GIVEN EXERCISE: Repeat all of the material below exactly as written, images excluded.

DATASET EXCERPT:
______

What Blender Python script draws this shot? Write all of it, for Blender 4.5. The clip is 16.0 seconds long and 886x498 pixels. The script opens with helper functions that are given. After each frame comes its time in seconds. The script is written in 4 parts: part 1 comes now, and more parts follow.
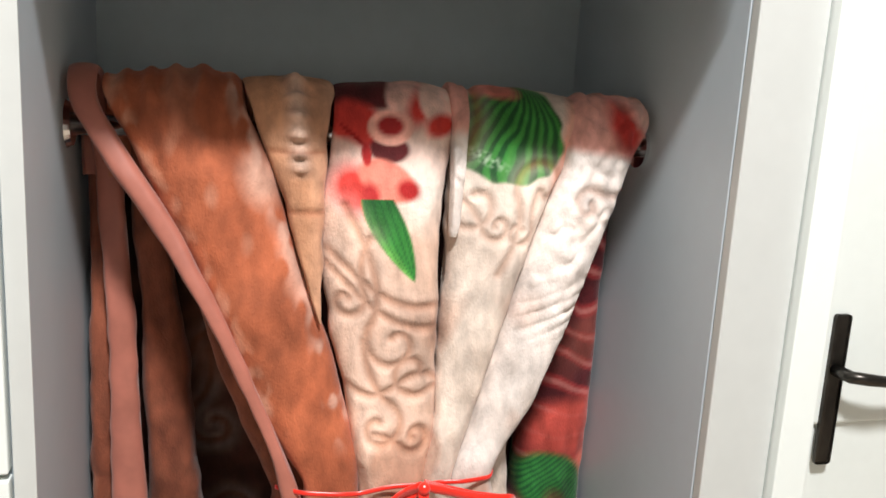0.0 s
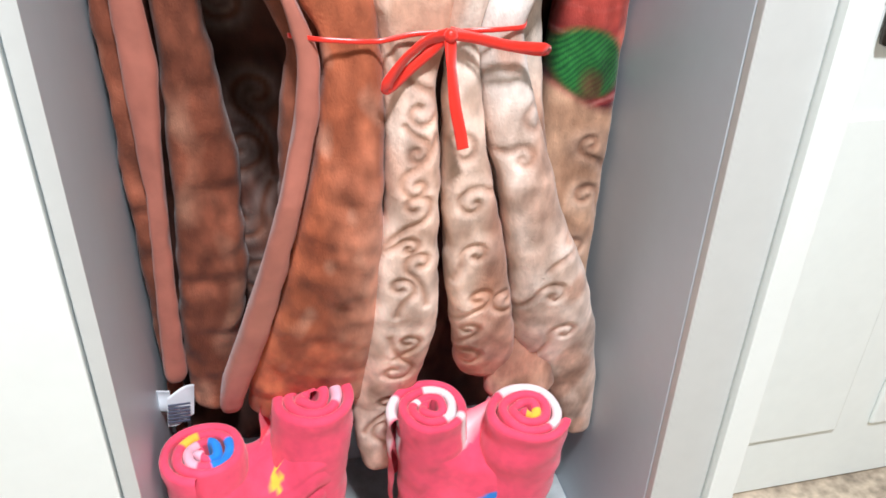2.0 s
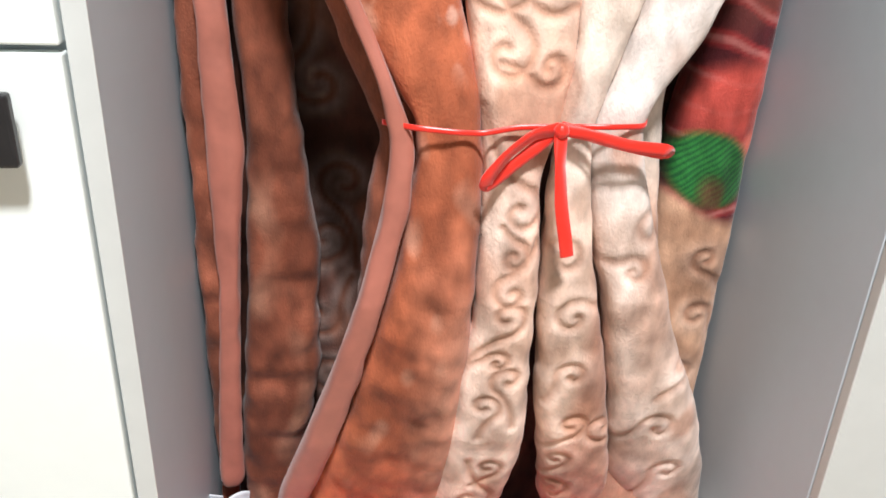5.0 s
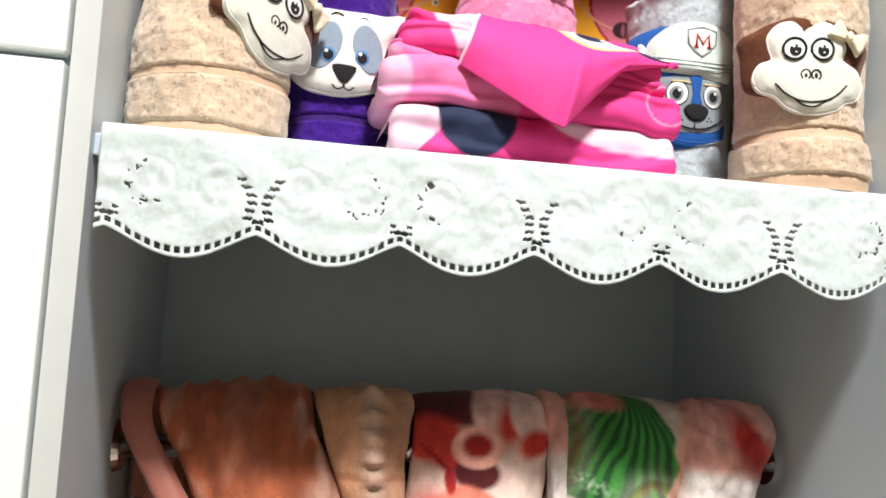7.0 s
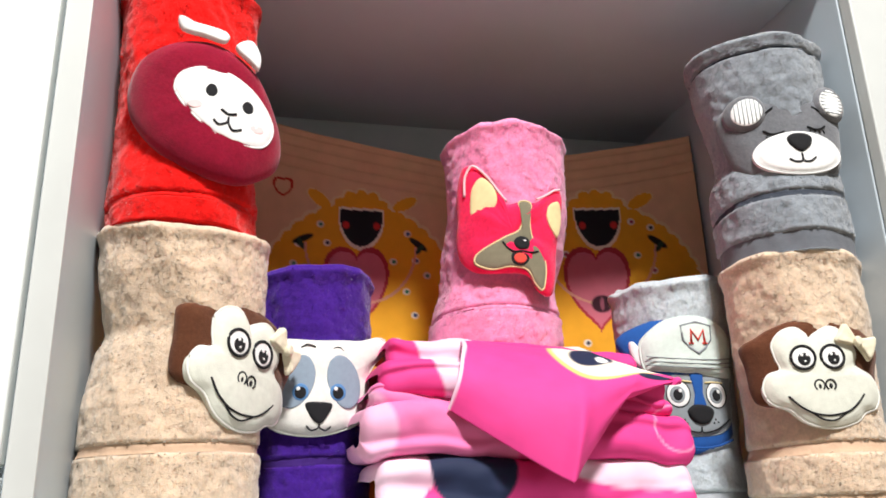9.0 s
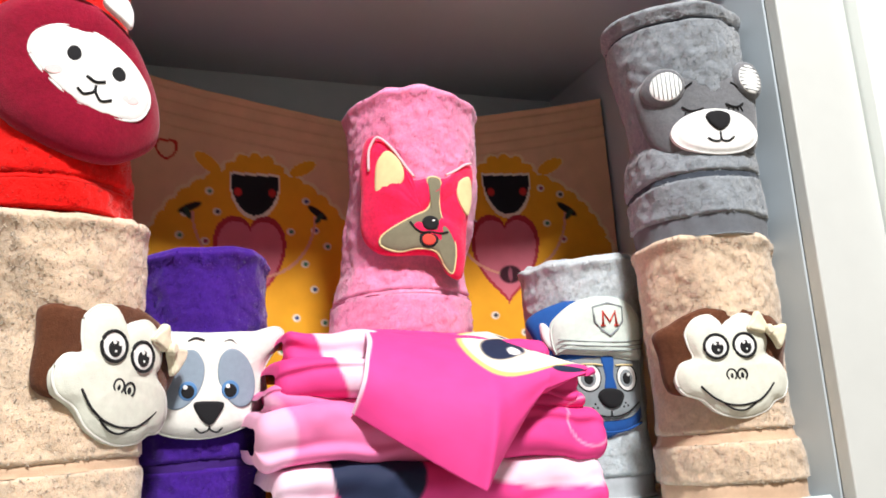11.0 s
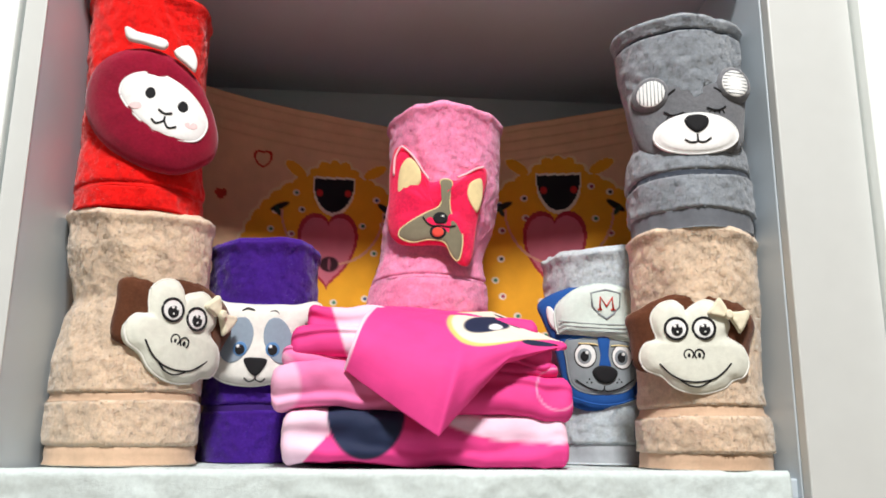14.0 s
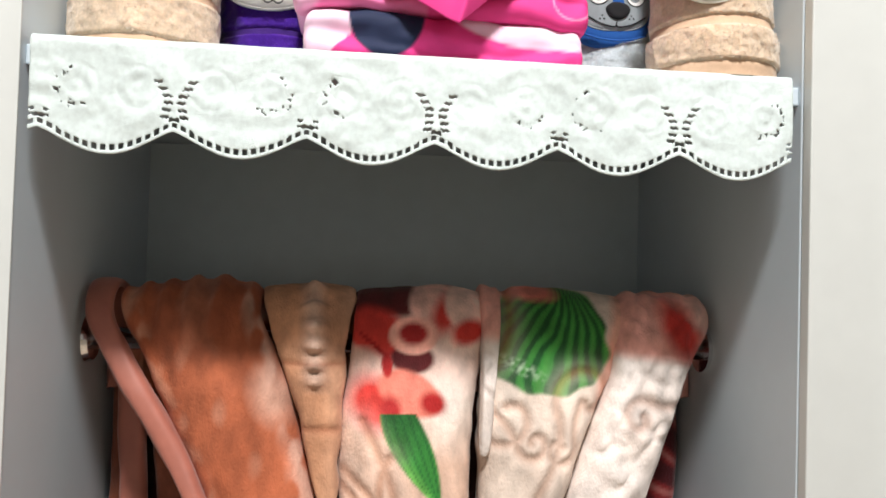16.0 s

______

OUTPUT FOR THIS EXERCISE:
What Blender Python script draws this shot? Write all of it, for Blender 4.5. The clip is 16.0 seconds long and 886x498 pixels. The script opens with helper functions that are given. After each frame comes its time in seconds. The script is written in 4 parts: part 1 comes now, and more parts follow.
0.0 s
2.0 s
5.0 s
7.0 s
9.0 s
11.0 s
14.0 s
16.0 s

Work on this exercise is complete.